— start ENTRIES SUPPLIED —
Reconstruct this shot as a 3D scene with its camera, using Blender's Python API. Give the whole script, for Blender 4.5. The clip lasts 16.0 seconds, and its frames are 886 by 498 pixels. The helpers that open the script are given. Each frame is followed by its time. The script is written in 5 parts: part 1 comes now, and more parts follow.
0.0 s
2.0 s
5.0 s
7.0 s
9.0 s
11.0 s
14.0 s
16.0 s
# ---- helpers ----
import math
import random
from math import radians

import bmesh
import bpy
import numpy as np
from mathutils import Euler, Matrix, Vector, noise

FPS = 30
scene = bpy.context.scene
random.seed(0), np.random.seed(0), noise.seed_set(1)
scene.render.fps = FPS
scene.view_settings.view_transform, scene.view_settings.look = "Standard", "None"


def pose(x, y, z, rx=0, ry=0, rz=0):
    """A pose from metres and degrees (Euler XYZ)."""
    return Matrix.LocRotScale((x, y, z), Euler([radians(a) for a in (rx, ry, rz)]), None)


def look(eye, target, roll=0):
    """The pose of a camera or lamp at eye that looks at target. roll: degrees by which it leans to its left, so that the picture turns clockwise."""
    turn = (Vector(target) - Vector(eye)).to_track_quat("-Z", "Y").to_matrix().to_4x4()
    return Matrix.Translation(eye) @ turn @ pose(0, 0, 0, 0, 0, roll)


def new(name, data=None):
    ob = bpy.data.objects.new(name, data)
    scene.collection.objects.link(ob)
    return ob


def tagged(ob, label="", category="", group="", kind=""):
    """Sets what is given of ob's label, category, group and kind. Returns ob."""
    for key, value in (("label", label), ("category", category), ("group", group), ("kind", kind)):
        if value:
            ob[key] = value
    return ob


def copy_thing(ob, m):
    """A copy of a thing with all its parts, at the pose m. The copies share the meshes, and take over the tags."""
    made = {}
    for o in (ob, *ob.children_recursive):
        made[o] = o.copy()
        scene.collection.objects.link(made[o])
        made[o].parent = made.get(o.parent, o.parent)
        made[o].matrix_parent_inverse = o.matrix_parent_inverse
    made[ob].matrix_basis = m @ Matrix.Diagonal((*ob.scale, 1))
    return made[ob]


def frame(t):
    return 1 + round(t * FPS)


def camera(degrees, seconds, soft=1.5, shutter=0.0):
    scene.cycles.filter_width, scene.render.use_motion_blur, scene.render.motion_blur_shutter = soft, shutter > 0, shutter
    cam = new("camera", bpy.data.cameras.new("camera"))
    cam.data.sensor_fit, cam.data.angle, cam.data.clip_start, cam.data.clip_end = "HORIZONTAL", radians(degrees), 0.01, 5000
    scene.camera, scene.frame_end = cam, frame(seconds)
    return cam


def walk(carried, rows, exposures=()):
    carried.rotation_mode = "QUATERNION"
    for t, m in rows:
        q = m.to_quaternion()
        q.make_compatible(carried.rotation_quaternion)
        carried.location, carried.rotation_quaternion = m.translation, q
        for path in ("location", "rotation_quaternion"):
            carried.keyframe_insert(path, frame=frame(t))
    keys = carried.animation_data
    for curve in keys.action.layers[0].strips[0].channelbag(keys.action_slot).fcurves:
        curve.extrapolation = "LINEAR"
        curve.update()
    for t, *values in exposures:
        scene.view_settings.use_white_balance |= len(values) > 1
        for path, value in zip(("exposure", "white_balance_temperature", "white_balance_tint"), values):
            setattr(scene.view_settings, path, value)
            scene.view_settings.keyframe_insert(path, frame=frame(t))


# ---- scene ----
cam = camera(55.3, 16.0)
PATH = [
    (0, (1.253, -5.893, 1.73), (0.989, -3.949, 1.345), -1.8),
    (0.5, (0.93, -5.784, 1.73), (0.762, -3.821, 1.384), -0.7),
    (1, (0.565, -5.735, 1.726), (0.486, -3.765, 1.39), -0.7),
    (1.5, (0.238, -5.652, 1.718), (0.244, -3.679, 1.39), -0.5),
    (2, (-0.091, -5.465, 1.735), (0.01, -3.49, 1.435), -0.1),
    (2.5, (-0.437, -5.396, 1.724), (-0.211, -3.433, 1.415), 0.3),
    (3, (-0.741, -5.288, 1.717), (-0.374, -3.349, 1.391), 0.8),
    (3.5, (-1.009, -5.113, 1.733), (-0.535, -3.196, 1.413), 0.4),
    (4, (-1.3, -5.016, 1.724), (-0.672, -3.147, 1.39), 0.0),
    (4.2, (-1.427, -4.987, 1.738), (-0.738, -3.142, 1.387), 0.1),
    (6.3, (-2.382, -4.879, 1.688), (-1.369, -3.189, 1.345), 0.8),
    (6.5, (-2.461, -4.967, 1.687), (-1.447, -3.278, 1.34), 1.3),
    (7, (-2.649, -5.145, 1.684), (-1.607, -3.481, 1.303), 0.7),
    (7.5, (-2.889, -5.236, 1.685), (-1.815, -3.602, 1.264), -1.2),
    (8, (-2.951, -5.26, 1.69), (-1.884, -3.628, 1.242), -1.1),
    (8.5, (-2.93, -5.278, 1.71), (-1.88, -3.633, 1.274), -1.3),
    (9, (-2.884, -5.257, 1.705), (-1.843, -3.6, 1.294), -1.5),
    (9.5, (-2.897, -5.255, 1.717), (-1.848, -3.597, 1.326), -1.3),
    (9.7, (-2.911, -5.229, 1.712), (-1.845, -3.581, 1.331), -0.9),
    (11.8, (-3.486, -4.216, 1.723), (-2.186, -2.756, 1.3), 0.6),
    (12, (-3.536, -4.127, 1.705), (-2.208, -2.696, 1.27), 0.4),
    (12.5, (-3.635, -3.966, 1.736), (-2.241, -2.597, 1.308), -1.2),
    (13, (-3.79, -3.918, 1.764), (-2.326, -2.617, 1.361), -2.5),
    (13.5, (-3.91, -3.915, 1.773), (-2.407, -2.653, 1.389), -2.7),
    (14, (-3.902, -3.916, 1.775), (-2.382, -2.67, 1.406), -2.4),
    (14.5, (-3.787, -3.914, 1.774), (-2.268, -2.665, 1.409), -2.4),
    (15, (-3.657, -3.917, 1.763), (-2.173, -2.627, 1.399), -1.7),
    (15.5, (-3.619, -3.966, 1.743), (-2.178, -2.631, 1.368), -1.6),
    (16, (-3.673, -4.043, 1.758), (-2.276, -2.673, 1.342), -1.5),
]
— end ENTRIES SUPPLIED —
— start ENTRIES SUPPLIED —
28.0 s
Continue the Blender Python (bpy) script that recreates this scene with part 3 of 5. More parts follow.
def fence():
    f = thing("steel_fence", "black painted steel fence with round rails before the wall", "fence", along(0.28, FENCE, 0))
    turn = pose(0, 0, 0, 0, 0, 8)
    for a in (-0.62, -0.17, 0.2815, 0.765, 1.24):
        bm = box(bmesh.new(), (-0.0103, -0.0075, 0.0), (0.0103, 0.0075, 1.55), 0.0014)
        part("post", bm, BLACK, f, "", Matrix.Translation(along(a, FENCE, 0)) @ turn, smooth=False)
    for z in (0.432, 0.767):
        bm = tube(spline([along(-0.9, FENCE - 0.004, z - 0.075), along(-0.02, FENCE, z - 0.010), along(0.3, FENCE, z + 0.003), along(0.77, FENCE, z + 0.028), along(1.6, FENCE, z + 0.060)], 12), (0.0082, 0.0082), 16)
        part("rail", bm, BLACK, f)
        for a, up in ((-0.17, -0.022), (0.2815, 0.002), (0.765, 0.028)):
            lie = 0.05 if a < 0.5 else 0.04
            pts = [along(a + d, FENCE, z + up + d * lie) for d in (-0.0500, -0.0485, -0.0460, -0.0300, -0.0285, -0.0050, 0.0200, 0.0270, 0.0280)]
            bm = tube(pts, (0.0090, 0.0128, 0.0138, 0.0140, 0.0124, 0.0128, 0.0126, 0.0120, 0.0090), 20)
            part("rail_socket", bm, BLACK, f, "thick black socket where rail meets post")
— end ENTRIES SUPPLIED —
— start ENTRIES SUPPLIED —
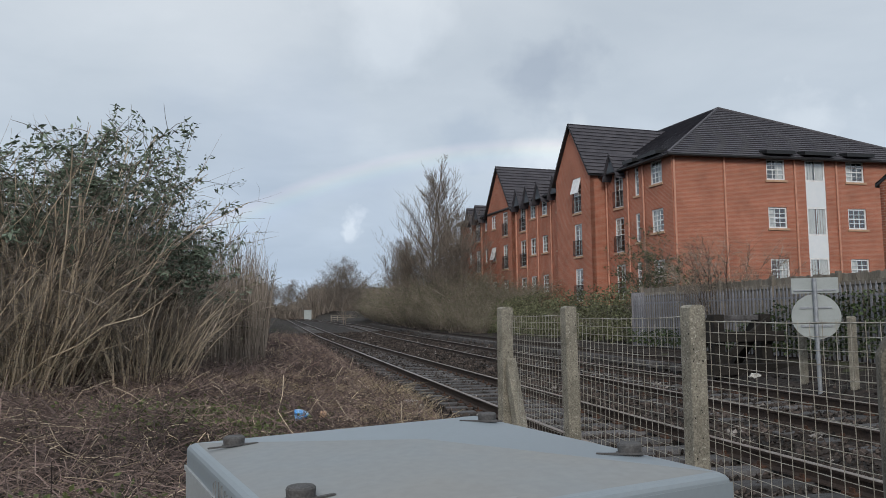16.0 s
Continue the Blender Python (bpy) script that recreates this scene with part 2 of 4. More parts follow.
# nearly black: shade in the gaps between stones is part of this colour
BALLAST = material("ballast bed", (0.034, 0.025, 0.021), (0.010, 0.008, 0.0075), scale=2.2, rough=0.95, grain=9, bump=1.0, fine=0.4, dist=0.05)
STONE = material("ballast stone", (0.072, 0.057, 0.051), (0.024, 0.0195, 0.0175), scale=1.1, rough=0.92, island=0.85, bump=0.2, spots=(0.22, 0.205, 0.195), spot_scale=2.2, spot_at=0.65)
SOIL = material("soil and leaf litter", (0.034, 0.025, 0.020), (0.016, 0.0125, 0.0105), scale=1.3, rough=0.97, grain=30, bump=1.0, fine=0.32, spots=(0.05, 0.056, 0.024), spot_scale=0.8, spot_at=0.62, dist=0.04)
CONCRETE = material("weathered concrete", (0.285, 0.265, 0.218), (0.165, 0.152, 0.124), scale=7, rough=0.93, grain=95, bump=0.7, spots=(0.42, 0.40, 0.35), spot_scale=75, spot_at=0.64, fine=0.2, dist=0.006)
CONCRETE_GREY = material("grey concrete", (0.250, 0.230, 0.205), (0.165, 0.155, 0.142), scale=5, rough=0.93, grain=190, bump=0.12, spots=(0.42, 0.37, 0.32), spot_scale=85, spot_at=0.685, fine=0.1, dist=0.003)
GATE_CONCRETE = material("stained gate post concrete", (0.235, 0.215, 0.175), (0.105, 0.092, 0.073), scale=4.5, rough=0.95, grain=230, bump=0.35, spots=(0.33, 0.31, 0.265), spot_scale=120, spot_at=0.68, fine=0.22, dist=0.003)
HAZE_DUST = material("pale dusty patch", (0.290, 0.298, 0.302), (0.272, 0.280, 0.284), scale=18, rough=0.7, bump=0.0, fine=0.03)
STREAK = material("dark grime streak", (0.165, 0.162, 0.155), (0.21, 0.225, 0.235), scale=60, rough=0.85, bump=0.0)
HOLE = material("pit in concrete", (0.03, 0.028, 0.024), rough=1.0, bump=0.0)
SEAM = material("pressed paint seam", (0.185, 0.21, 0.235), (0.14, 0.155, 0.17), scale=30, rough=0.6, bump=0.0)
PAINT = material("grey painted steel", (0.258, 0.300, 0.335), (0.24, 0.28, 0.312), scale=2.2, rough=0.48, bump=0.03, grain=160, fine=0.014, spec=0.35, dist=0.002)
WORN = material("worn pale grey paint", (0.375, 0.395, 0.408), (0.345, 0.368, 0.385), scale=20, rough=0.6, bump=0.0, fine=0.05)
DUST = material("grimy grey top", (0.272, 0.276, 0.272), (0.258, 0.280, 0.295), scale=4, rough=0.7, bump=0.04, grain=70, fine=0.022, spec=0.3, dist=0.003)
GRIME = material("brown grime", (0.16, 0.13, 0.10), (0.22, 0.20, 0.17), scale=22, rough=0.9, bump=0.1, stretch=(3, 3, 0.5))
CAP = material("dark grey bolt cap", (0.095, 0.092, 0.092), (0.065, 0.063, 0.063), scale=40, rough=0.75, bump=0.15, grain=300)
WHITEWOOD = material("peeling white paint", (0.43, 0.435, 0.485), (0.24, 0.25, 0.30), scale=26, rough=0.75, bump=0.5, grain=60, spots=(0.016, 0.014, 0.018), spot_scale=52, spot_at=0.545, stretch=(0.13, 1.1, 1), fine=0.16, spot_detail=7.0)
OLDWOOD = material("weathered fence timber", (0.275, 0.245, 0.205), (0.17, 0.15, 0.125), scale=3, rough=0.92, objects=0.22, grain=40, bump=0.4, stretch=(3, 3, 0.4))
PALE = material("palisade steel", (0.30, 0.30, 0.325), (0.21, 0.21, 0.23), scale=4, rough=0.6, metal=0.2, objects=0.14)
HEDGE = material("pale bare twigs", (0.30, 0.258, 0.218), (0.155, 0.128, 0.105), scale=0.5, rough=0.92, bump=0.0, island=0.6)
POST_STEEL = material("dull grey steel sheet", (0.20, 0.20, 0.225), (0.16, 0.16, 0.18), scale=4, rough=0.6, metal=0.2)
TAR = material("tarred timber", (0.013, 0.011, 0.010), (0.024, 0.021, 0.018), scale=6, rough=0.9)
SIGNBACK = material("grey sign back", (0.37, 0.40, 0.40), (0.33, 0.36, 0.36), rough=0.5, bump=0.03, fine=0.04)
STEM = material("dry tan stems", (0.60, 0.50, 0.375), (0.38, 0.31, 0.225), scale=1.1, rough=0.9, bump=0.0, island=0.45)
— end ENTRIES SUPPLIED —
## EXERCISE AIM
Each line in the listing above either holds the string "given" or does not; state how many do, giving the number only.

## REPLY
2